Horizons eyes international horizons - through futures

Horizons ETF is listing a new ETFs in Canada that tracks mid and large cap companies in the world's richest countries outside of North America. The Horizons International Developed Markets Equity Index ETF (HXDM) gets exposure to foreign equity by futures contracts that are listed on "a major North American Exchange", its prospectus says. HXDM will be listed in both Canadian and US dollars.

Taiwan

US real estate comes to Taipei

Taiwanese issuer Capital Fund will be listing a new fund next month that tracks the American real estate market. The Capital Dow Jones U.S. Real Estate Index Exchange Traded Fund (00714), will track the popular Dow Jones benchmark, which is also used by iShares. Other popular REIT ETFs, such as those by Vanguard and Charles Schwab, use in-house indexes.

Today's news from around the web

Investors ability to sue ETF issuers curtailed by courts

Investors' ability to sue ETF providers in the US for bad risk warnings has been limited by a Californian court. During the August 2015 "flash crash", ETFs traded at sharp discounts compared with the sum of their holdings. Plaintiffs claimed that BlackRock knew this risk but failed to disclose it. But Blackrock successfully argued that this fault had to be pinned on them when ETFs are issued to authorised participants, which can never be done.

Currency-hedged ETFs fall from grace

Currency-hedged ETFs go in and out of fashion. Right now, they're out of fashion, with the biggest three US currency-hedged ETFs seeing $19 billion in outflows since 2016. Why? Because currency-hedged ETFs are ultimately hedging against a rising US dollar. And when the dollar performs poorly, as it has the past two years, currency-hedged funds lose their sheen.

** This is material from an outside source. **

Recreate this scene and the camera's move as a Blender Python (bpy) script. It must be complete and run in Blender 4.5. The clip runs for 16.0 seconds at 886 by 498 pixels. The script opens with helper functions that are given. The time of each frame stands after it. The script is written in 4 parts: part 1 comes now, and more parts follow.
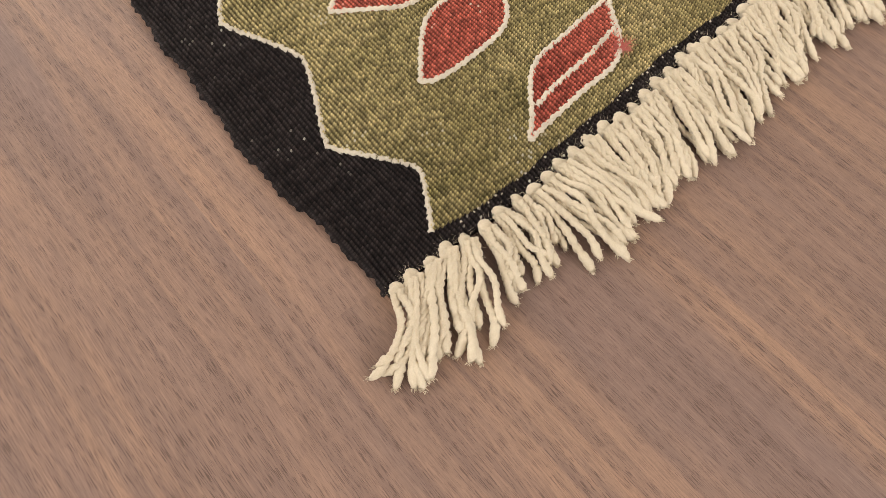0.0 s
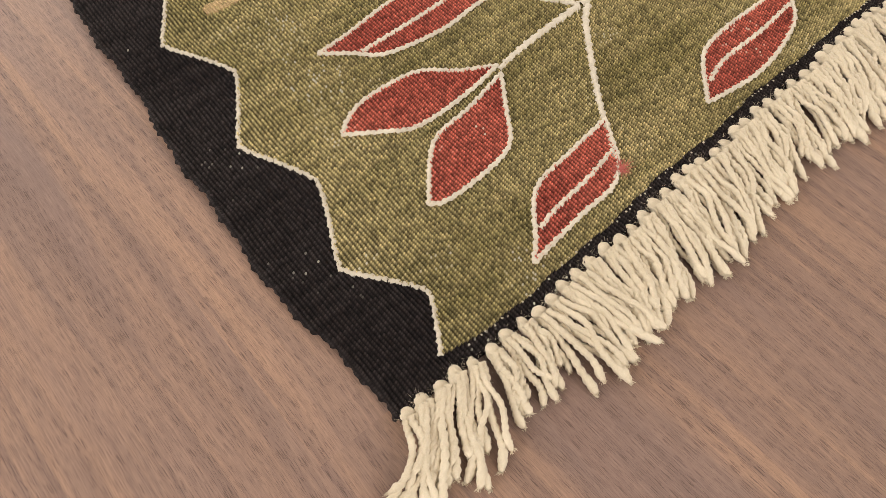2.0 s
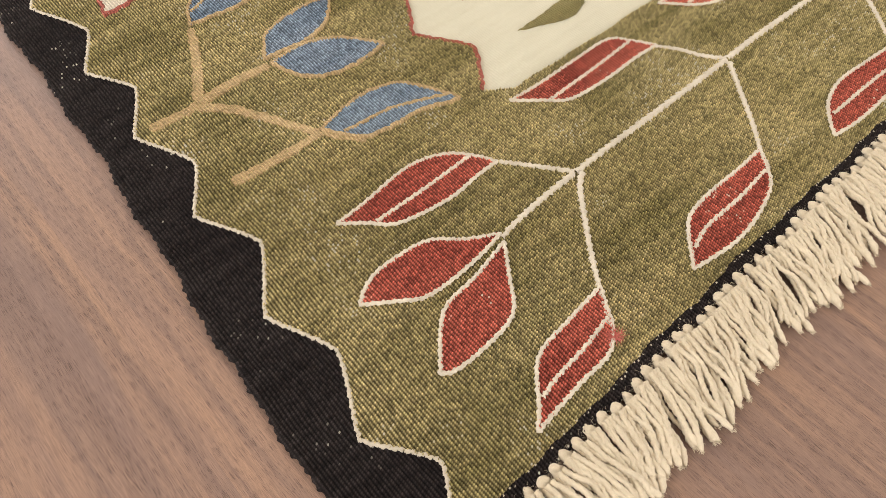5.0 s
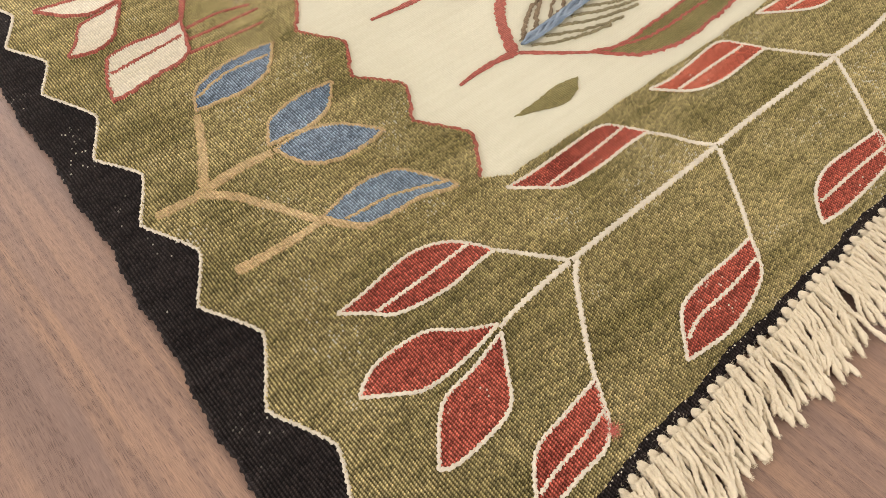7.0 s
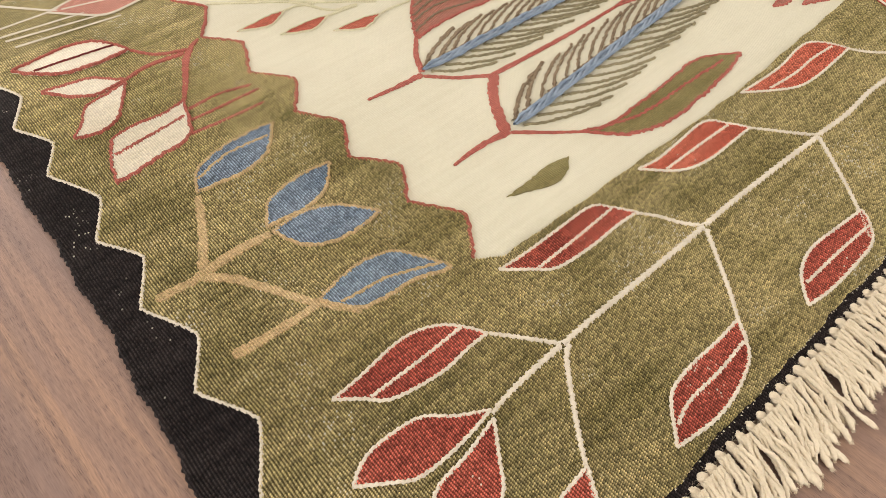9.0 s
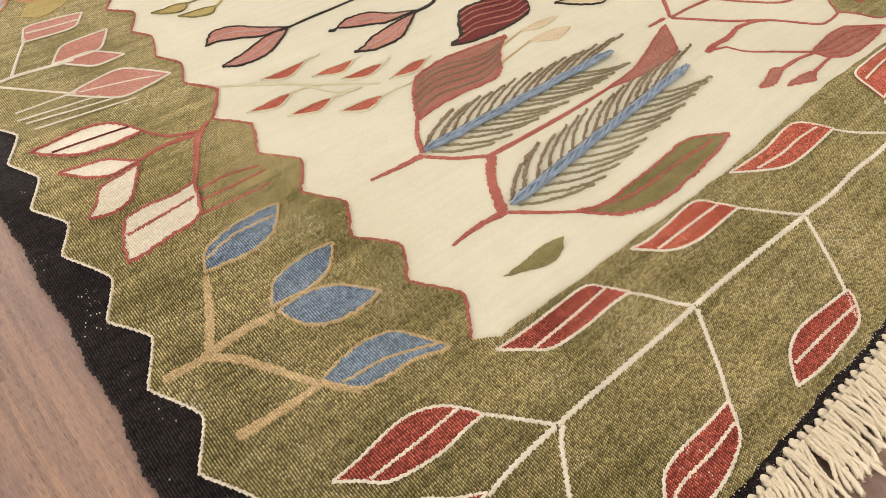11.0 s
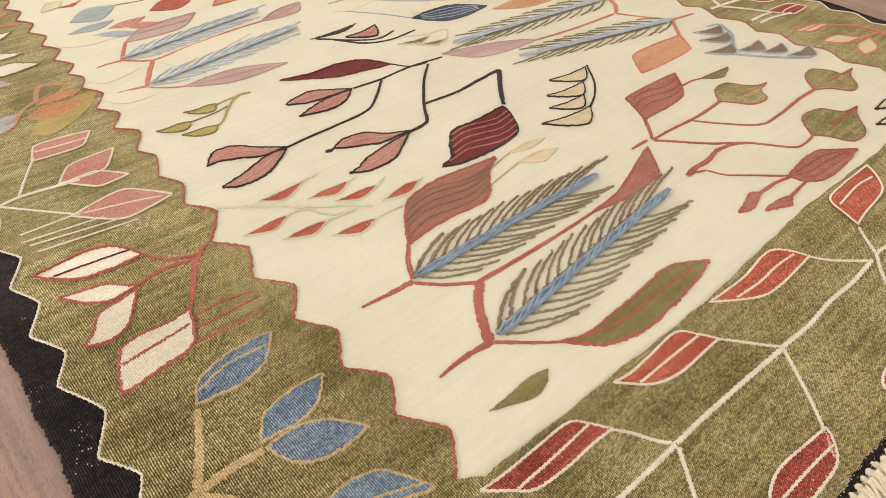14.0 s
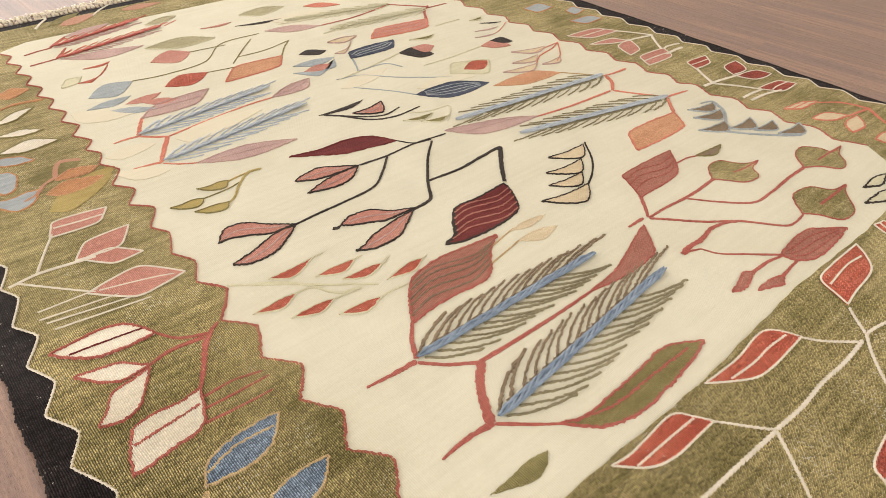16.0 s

Canadian experts dismiss ETF myths

A discussion in which Canadian experts discuss - and dismiss - key ETF myths. There is no liquidity problem with ETFs: they're as liquid as their underlying market. ETFs aren't destroying active management: both are still growing. ETFs do not undermine the IPO market: the correlation between assets in ETFs and the IPO market is 0.03%.